Recorded information:
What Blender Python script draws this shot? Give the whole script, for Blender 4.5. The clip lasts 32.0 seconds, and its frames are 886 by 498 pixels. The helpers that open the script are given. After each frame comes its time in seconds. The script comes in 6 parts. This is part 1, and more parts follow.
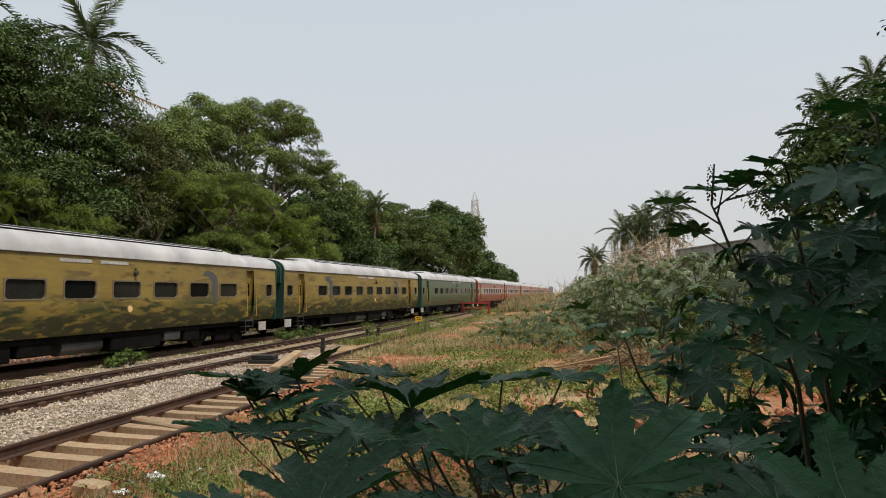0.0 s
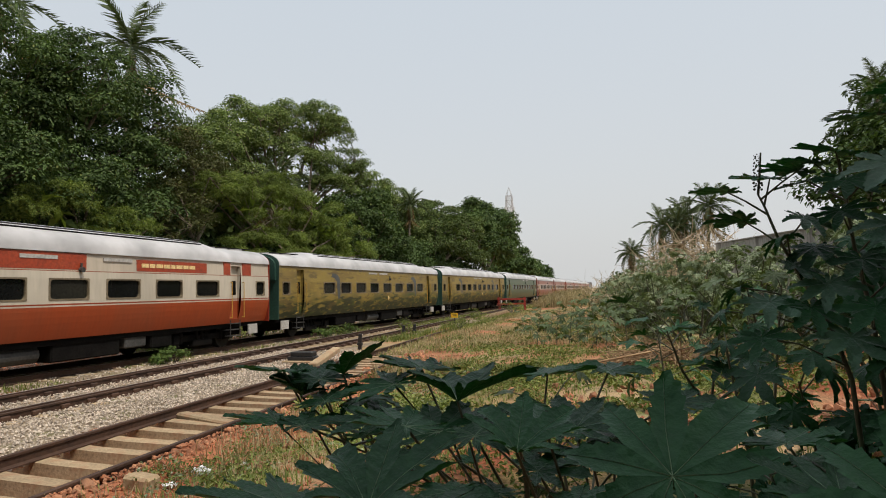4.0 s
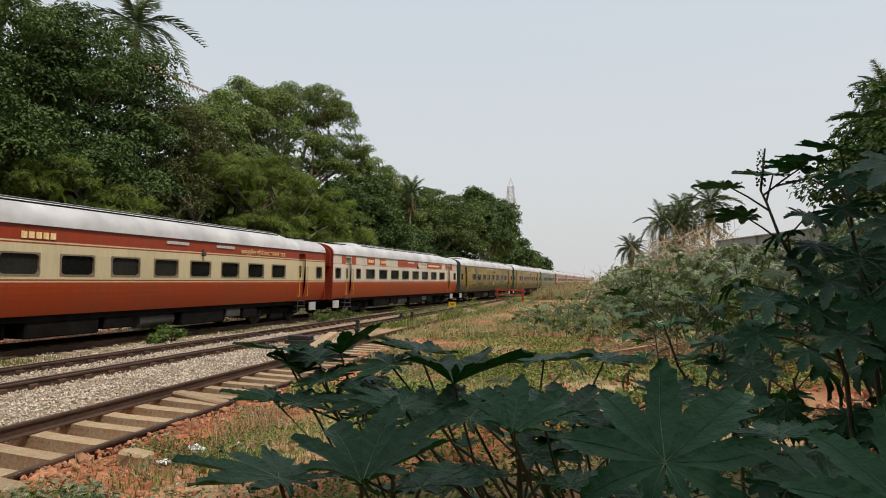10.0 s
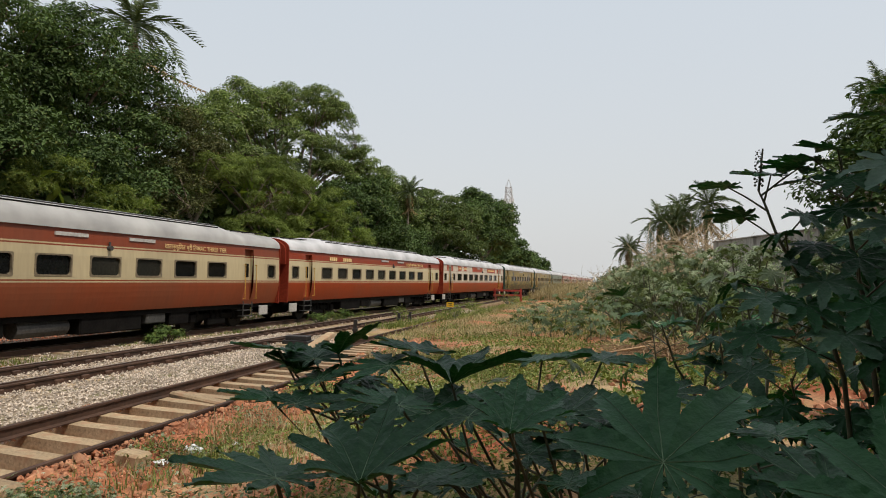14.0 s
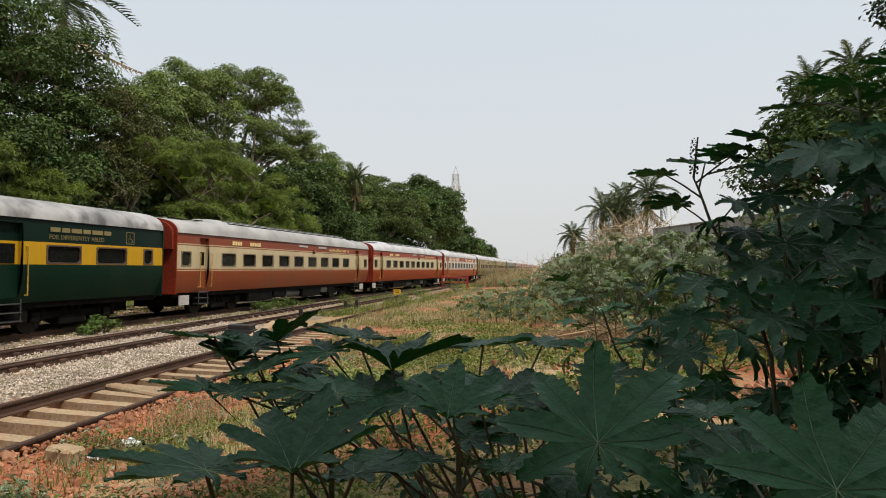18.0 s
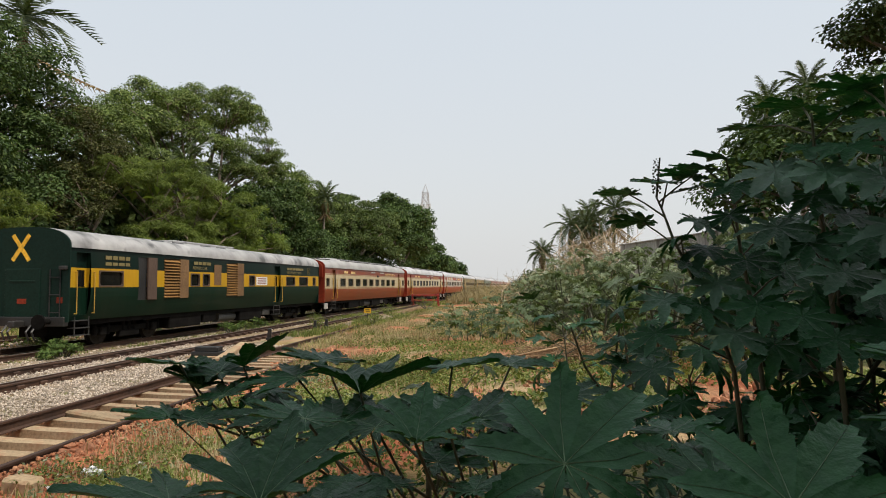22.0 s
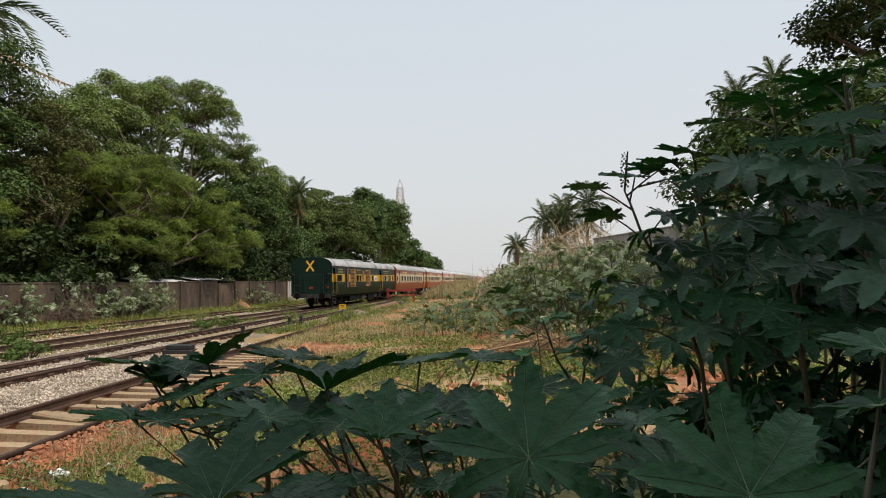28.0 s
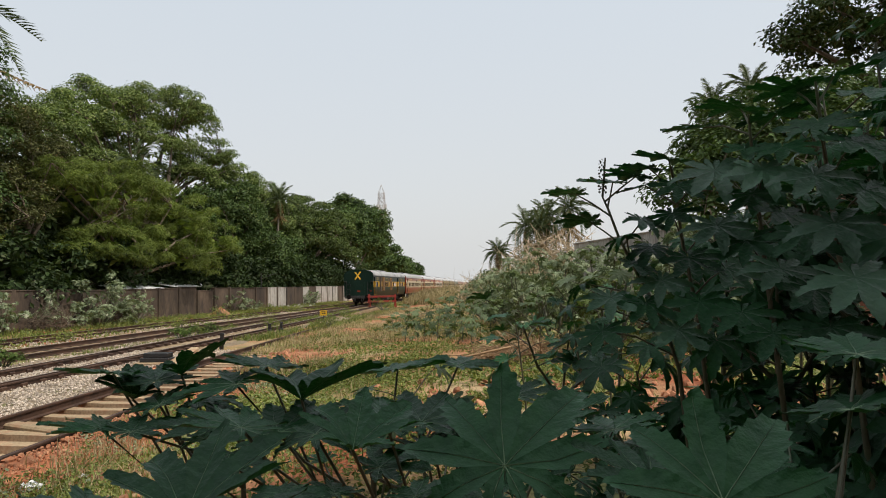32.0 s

Short task: Repeat the material above in full and unchanged, minus its images.

Result of the exercise:
What Blender Python script draws this shot? Give the whole script, for Blender 4.5. The clip lasts 32.0 seconds, and its frames are 886 by 498 pixels. The helpers that open the script are given. After each frame comes its time in seconds. The script comes in 6 parts. This is part 1, and more parts follow.
0.0 s
4.0 s
10.0 s
14.0 s
18.0 s
22.0 s
28.0 s
32.0 s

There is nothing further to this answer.